### Task requirements
Print the listing in its entirety and exactly, leaving out images.

———

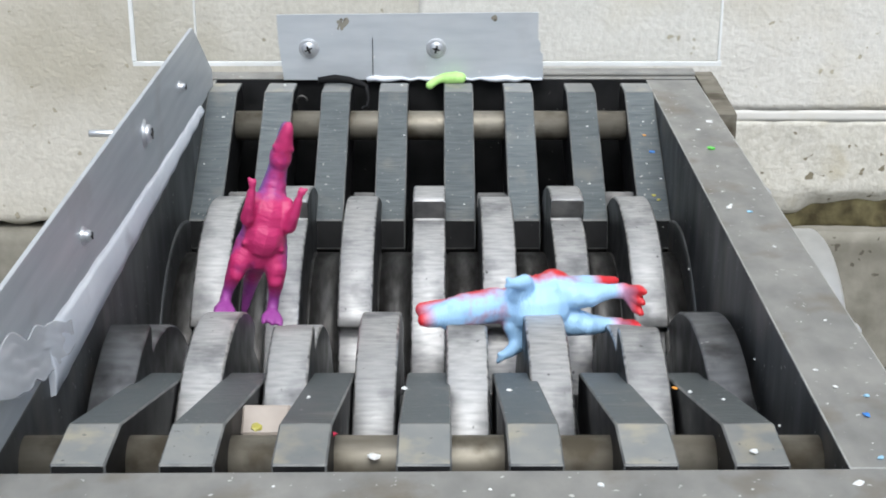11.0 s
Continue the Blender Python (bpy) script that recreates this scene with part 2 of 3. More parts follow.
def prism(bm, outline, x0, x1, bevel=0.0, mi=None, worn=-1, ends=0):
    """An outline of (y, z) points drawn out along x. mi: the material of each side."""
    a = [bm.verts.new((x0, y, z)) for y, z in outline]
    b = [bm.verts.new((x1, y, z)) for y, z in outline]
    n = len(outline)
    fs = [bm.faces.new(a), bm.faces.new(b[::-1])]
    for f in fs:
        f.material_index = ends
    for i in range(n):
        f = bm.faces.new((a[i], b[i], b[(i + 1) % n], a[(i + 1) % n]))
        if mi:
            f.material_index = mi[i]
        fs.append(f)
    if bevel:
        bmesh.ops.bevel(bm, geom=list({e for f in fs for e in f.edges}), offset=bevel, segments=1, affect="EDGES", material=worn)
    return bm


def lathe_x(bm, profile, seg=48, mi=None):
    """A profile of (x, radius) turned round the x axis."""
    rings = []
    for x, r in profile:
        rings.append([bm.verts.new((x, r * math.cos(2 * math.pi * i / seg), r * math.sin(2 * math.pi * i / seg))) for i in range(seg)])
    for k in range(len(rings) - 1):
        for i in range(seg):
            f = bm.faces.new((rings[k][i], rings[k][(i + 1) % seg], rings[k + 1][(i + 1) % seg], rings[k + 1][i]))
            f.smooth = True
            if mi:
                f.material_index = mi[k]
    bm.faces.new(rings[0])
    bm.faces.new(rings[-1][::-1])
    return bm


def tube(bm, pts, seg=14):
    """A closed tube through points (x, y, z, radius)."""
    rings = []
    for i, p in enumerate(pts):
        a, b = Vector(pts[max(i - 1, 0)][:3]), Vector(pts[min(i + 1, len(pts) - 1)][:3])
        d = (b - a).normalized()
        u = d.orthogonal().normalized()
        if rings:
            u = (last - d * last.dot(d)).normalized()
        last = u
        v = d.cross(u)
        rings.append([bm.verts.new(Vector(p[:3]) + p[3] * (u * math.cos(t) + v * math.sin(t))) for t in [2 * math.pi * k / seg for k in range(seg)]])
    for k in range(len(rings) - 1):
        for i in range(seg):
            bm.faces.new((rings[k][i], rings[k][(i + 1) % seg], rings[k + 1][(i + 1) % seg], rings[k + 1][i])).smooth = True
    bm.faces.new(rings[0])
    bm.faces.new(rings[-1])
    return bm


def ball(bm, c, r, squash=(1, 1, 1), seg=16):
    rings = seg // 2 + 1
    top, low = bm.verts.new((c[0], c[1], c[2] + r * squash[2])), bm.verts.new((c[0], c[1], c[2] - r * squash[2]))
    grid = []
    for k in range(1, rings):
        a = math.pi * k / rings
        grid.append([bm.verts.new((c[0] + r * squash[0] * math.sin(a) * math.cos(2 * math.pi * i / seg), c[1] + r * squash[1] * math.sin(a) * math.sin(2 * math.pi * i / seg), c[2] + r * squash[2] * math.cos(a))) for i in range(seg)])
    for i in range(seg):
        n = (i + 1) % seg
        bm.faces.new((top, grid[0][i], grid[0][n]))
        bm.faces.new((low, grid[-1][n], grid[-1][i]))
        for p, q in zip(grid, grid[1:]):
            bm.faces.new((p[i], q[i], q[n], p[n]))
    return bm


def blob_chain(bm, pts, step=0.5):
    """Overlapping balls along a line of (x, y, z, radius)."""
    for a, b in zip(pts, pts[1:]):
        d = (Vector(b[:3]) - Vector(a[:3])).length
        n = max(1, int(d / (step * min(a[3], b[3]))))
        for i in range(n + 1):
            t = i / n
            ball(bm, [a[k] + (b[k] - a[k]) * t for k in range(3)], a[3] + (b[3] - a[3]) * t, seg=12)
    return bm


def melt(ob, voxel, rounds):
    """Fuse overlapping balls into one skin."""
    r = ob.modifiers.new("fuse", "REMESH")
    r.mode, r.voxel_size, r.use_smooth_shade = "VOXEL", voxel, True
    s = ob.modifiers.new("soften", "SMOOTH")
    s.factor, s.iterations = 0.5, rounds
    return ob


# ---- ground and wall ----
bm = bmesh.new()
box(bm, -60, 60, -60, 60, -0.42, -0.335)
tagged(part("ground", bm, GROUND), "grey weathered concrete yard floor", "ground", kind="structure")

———

### Response to the exercise
11.0 s
Continue the Blender Python (bpy) script that recreates this scene with part 2 of 3. More parts follow.
def prism(bm, outline, x0, x1, bevel=0.0, mi=None, worn=-1, ends=0):
    """An outline of (y, z) points drawn out along x. mi: the material of each side."""
    a = [bm.verts.new((x0, y, z)) for y, z in outline]
    b = [bm.verts.new((x1, y, z)) for y, z in outline]
    n = len(outline)
    fs = [bm.faces.new(a), bm.faces.new(b[::-1])]
    for f in fs:
        f.material_index = ends
    for i in range(n):
        f = bm.faces.new((a[i], b[i], b[(i + 1) % n], a[(i + 1) % n]))
        if mi:
            f.material_index = mi[i]
        fs.append(f)
    if bevel:
        bmesh.ops.bevel(bm, geom=list({e for f in fs for e in f.edges}), offset=bevel, segments=1, affect="EDGES", material=worn)
    return bm


def lathe_x(bm, profile, seg=48, mi=None):
    """A profile of (x, radius) turned round the x axis."""
    rings = []
    for x, r in profile:
        rings.append([bm.verts.new((x, r * math.cos(2 * math.pi * i / seg), r * math.sin(2 * math.pi * i / seg))) for i in range(seg)])
    for k in range(len(rings) - 1):
        for i in range(seg):
            f = bm.faces.new((rings[k][i], rings[k][(i + 1) % seg], rings[k + 1][(i + 1) % seg], rings[k + 1][i]))
            f.smooth = True
            if mi:
                f.material_index = mi[k]
    bm.faces.new(rings[0])
    bm.faces.new(rings[-1][::-1])
    return bm


def tube(bm, pts, seg=14):
    """A closed tube through points (x, y, z, radius)."""
    rings = []
    for i, p in enumerate(pts):
        a, b = Vector(pts[max(i - 1, 0)][:3]), Vector(pts[min(i + 1, len(pts) - 1)][:3])
        d = (b - a).normalized()
        u = d.orthogonal().normalized()
        if rings:
            u = (last - d * last.dot(d)).normalized()
        last = u
        v = d.cross(u)
        rings.append([bm.verts.new(Vector(p[:3]) + p[3] * (u * math.cos(t) + v * math.sin(t))) for t in [2 * math.pi * k / seg for k in range(seg)]])
    for k in range(len(rings) - 1):
        for i in range(seg):
            bm.faces.new((rings[k][i], rings[k][(i + 1) % seg], rings[k + 1][(i + 1) % seg], rings[k + 1][i])).smooth = True
    bm.faces.new(rings[0])
    bm.faces.new(rings[-1])
    return bm


def ball(bm, c, r, squash=(1, 1, 1), seg=16):
    rings = seg // 2 + 1
    top, low = bm.verts.new((c[0], c[1], c[2] + r * squash[2])), bm.verts.new((c[0], c[1], c[2] - r * squash[2]))
    grid = []
    for k in range(1, rings):
        a = math.pi * k / rings
        grid.append([bm.verts.new((c[0] + r * squash[0] * math.sin(a) * math.cos(2 * math.pi * i / seg), c[1] + r * squash[1] * math.sin(a) * math.sin(2 * math.pi * i / seg), c[2] + r * squash[2] * math.cos(a))) for i in range(seg)])
    for i in range(seg):
        n = (i + 1) % seg
        bm.faces.new((top, grid[0][i], grid[0][n]))
        bm.faces.new((low, grid[-1][n], grid[-1][i]))
        for p, q in zip(grid, grid[1:]):
            bm.faces.new((p[i], q[i], q[n], p[n]))
    return bm


def blob_chain(bm, pts, step=0.5):
    """Overlapping balls along a line of (x, y, z, radius)."""
    for a, b in zip(pts, pts[1:]):
        d = (Vector(b[:3]) - Vector(a[:3])).length
        n = max(1, int(d / (step * min(a[3], b[3]))))
        for i in range(n + 1):
            t = i / n
            ball(bm, [a[k] + (b[k] - a[k]) * t for k in range(3)], a[3] + (b[3] - a[3]) * t, seg=12)
    return bm


def melt(ob, voxel, rounds):
    """Fuse overlapping balls into one skin."""
    r = ob.modifiers.new("fuse", "REMESH")
    r.mode, r.voxel_size, r.use_smooth_shade = "VOXEL", voxel, True
    s = ob.modifiers.new("soften", "SMOOTH")
    s.factor, s.iterations = 0.5, rounds
    return ob


# ---- ground and wall ----
bm = bmesh.new()
box(bm, -60, 60, -60, 60, -0.42, -0.335)
tagged(part("ground", bm, GROUND), "grey weathered concrete yard floor", "ground", kind="structure")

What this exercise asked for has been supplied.